I visited a field that is one of my staples in the summer – north of the Kalamazoo river, it’s a great place for butterflies, dragonflies, and other insects. The winter shot certainly contrasts with the hot, hazy photo I took of the same scene last summer.
Yesterday (Feb 9, 2007) I decided to head out to South haven to see what the lighthouse looked like in the snow.
I have to admit – I've cooled to lighthouse photography. I make only a few trips a year out to the lakeshore, where in the past I regularly went hit the nearby lighthouses, from St. Joseph up to Grand Haven.

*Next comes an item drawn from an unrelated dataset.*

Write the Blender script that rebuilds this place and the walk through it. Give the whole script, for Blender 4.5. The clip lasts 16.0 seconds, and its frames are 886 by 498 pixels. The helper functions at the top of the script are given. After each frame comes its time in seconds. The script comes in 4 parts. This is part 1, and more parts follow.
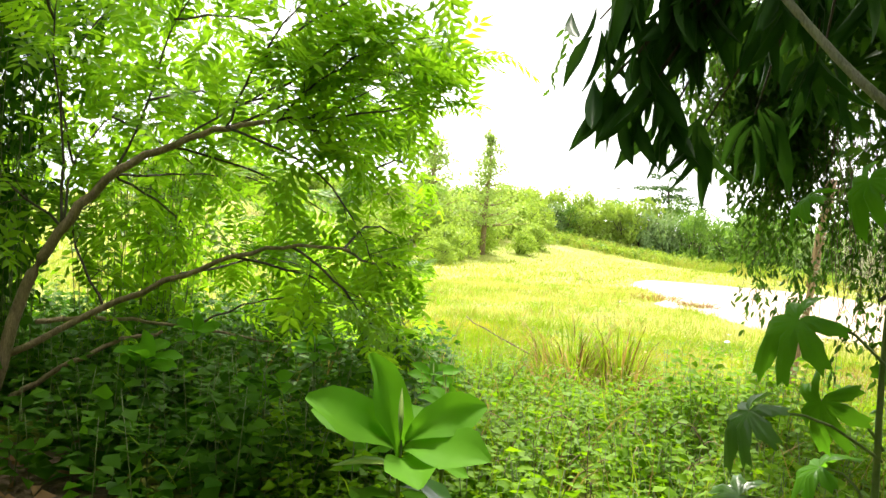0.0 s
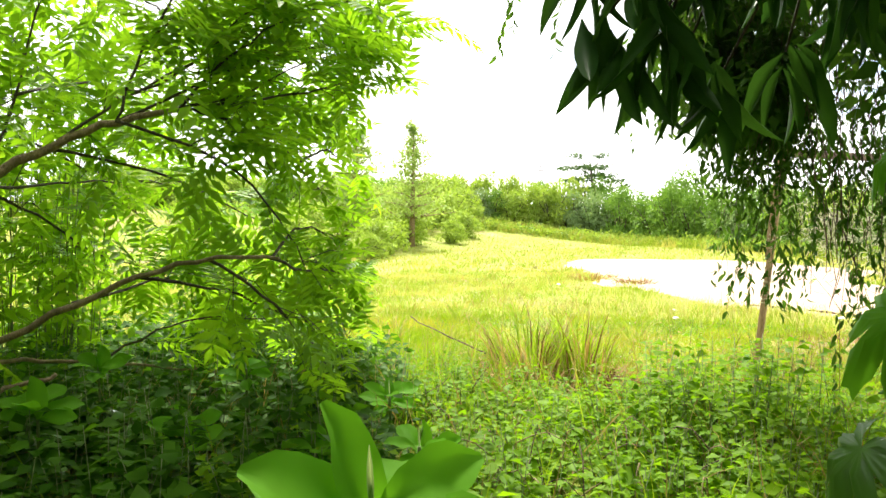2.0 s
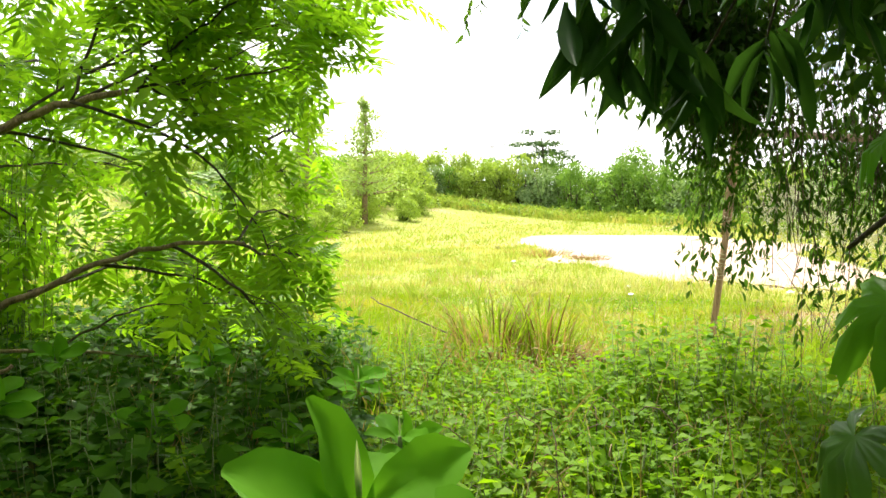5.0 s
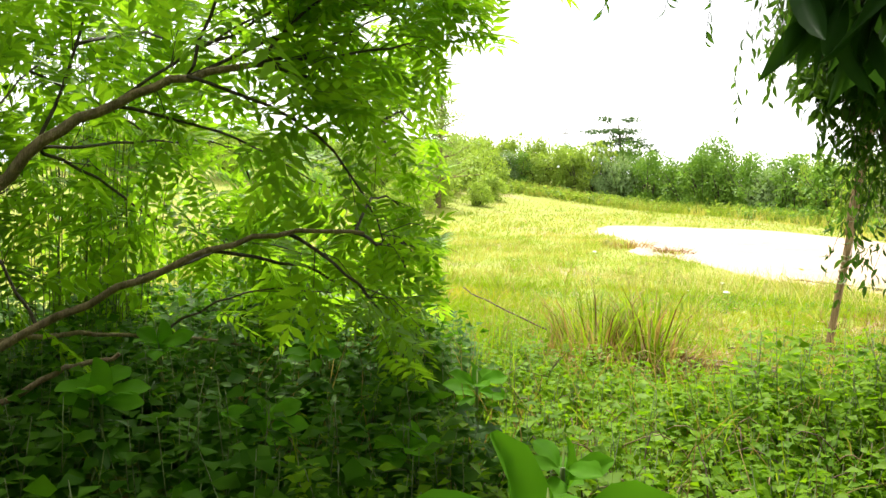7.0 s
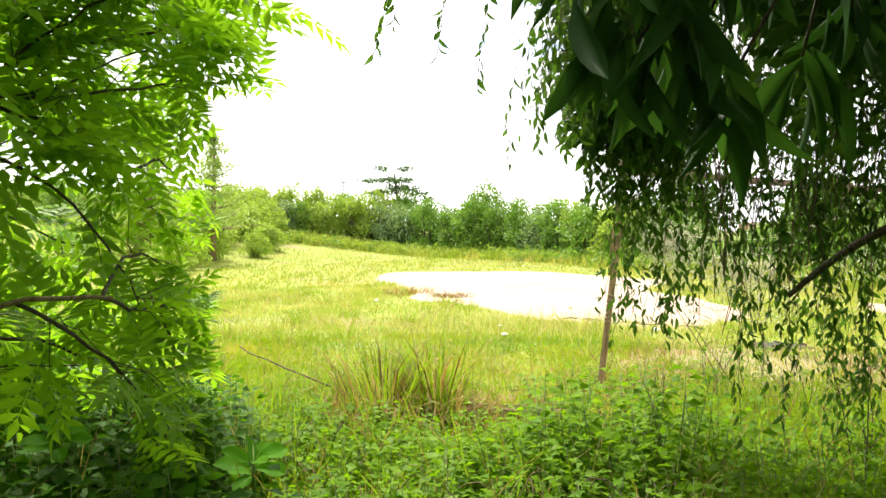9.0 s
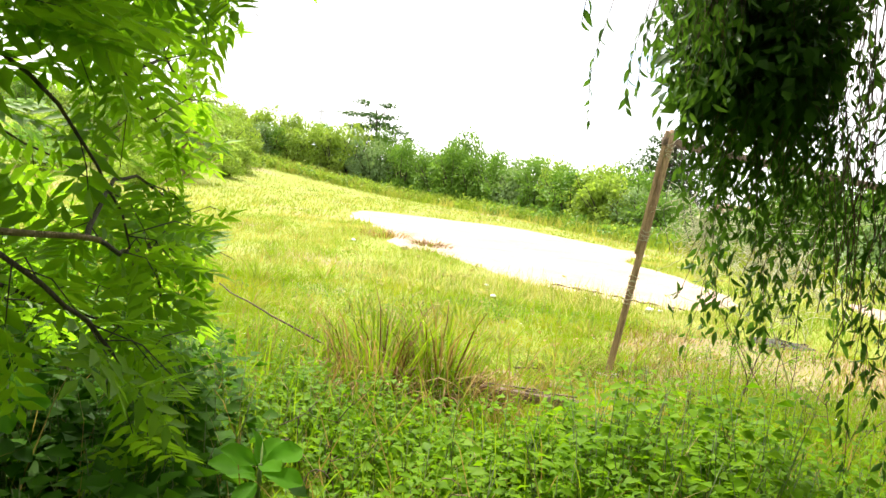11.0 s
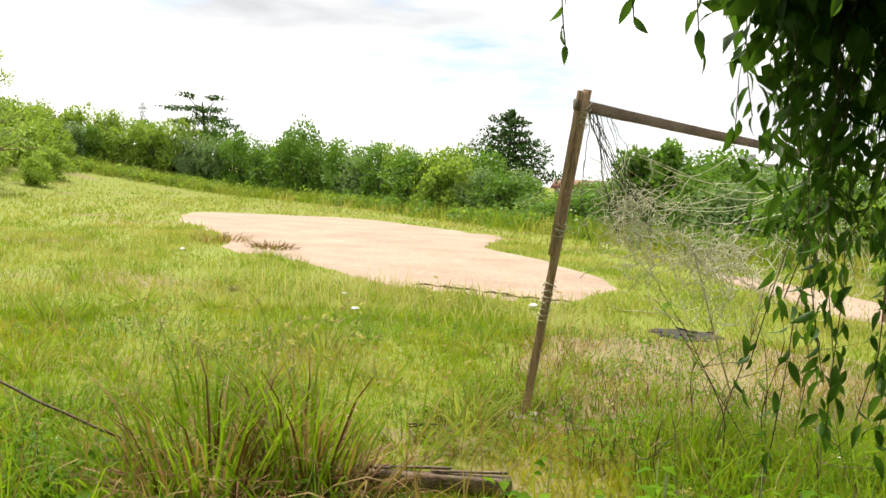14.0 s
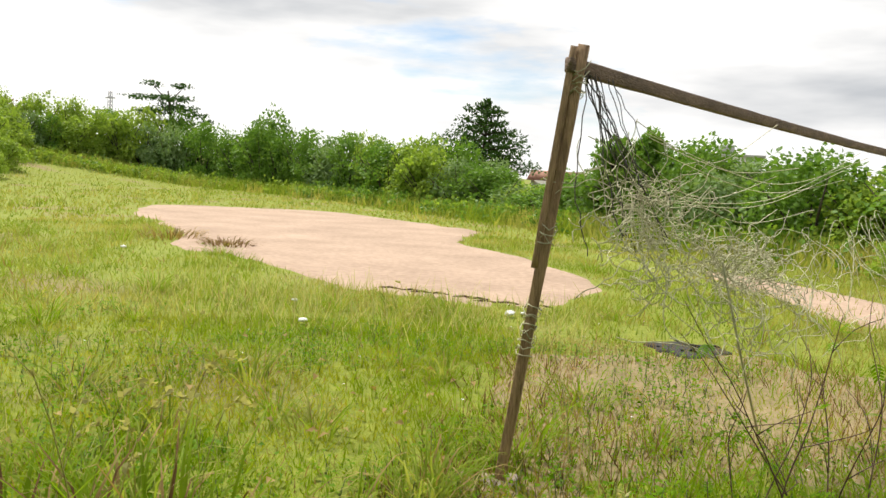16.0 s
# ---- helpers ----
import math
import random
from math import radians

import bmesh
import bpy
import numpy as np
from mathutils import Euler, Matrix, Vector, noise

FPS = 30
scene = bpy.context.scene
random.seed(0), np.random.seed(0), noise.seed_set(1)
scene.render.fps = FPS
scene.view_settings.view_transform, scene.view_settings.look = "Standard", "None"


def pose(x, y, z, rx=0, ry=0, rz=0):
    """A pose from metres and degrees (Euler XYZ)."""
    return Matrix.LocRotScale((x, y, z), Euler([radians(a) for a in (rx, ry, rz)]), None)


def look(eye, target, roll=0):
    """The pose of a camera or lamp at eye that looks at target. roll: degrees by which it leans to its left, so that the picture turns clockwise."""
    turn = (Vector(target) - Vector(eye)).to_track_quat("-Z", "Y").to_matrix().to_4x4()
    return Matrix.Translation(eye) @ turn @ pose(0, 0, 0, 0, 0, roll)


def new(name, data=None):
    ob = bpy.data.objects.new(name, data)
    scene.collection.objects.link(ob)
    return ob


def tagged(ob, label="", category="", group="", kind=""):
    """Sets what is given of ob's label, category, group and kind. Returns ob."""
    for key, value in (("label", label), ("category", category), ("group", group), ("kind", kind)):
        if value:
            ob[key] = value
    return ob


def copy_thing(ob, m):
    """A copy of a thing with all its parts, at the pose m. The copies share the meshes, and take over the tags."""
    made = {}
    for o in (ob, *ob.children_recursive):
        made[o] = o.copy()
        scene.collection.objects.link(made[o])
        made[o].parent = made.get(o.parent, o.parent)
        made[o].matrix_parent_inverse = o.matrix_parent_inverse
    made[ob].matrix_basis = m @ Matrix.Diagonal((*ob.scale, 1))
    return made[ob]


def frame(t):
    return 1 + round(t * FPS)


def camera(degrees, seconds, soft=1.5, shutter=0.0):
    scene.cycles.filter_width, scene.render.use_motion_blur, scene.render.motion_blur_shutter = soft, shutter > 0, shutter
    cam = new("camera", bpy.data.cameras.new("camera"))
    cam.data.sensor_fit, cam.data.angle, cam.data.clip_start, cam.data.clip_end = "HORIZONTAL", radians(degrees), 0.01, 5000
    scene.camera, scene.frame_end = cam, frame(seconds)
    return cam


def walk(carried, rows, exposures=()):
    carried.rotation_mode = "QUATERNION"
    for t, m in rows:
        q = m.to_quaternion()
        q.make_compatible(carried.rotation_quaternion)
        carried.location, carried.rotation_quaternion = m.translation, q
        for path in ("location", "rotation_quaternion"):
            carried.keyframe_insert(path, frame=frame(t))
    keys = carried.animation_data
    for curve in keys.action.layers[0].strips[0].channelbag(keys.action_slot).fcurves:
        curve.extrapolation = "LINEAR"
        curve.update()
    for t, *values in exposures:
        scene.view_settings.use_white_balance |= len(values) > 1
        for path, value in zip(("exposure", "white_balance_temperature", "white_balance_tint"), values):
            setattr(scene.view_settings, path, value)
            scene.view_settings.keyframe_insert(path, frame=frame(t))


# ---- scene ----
cam = camera(57.0, 16.0)
PATH = [
    (0, (3.755, -8.721, 1.423), (2.295, -7.355, 1.392), 4.4),
    (0.5, (3.484, -8.559, 1.407), (2.021, -7.195, 1.381), 5.0),
    (1, (3.239, -8.374, 1.422), (1.808, -6.976, 1.411), 2.1),
    (1.5, (3.157, -8.301, 1.436), (1.76, -6.87, 1.422), 0.6),
    (2, (3.162, -8.3, 1.435), (1.828, -6.81, 1.391), 0.1),
    (2.5, (3.266, -8.372, 1.432), (2.074, -6.767, 1.381), -0.1),
    (3, (3.281, -8.403, 1.43), (2.132, -6.768, 1.361), -0.3),
    (3.2, (3.375, -8.317, 1.403), (2.161, -6.729, 1.352), -0.2),
    (5.3, (3.026, -8.323, 1.471), (1.774, -6.767, 1.359), -0.0),
    (5.5, (3.006, -8.401, 1.465), (1.726, -6.868, 1.347), 1.0),
    (6, (2.872, -8.419, 1.512), (1.576, -6.901, 1.377), 3.0),
    (6.5, (2.785, -8.44, 1.519), (1.452, -6.956, 1.371), 3.6),
    (7, (2.618, -8.248, 1.494), (1.253, -6.793, 1.353), 1.5),
    (7.5, (2.478, -8.082, 1.508), (1.223, -6.524, 1.498), 0.3),
    (8, (2.459, -7.994, 1.511), (1.356, -6.327, 1.521), -0.6),
    (8.5, (2.464, -8.002, 1.499), (1.471, -6.265, 1.495), -1.1),
    (8.7, (2.484, -8.018, 1.501), (1.521, -6.265, 1.498), -1.0),
    (10.8, (1.823, -7.6, 1.569), (0.981, -5.791, 1.434), 6.4),
    (11, (1.707, -7.487, 1.558), (0.855, -5.684, 1.411), 7.0),
    (11.5, (1.419, -7.278, 1.58), (0.538, -5.486, 1.465), 6.9),
    (12, (1.232, -7.025, 1.601), (0.353, -5.231, 1.502), 5.3),
    (12.5, (0.991, -6.572, 1.617), (0.317, -4.69, 1.532), 5.7),
    (13, (0.868, -6.345, 1.621), (0.369, -4.411, 1.517), 4.4),
    (13.5, (0.765, -5.928, 1.567), (0.234, -4.006, 1.415), 4.1),
    (14, (0.798, -5.685, 1.586), (0.303, -3.752, 1.443), 3.2),
    (14.5, (0.894, -5.395, 1.502), (0.565, -3.429, 1.346), 1.6),
    (15, (0.929, -4.99, 1.532), (0.708, -3.01, 1.358), 3.8),
    (15.5, (0.778, -4.71, 1.535), (0.464, -2.744, 1.341), 3.7),
    (16, (0.578, -4.244, 1.589), (0.141, -2.299, 1.429), 3.2),
]
walk(cam, [(t, look(eye, target, roll)) for t, eye, target, roll in PATH],
     exposures=[(0, 1.58), (1.5, 1.5), (3.2, 1.42), (5.5, 1.33), (8.7, 1.16), (11, 1.2), (12.5, 0.75), (14, 0.38), (15.2, 0.42), (16, 0.14)])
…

Early in the week, the temperatures were downright frigid – with a –10 Fahrenheit (that’s -23 Celsius for everyone outside of the US). By Friday the temperatures have moderated, to a relatively balmy 18 (-8 C). I went to the lighthouse mostly because I couldn't think of a better place to go.
It wasn't snowing in Kalamazoo, but as I got to the lake shore (30 miles away) the snow was heavy. I walked out onto the pier to get close to the lighthouse – walking on glare ice covered with 5 inches of light and fluffy snow. The water just at the point of freezing up solidly, lots of broken slabs of ice with little spaces of open water between them.
The shot of the South Haven Lighthouse works well enough – I would have preferred to be a yard or two to the right of where I shot it, but that would have put me right at the edge of the pier, and too close to the water for comfort.
Tonight is clear, with temps already back into the single digits. Maybe we’ll get some snow yet that will be good for snow flake photos. But, if not, maybe there will be a few more chances for snowscapes.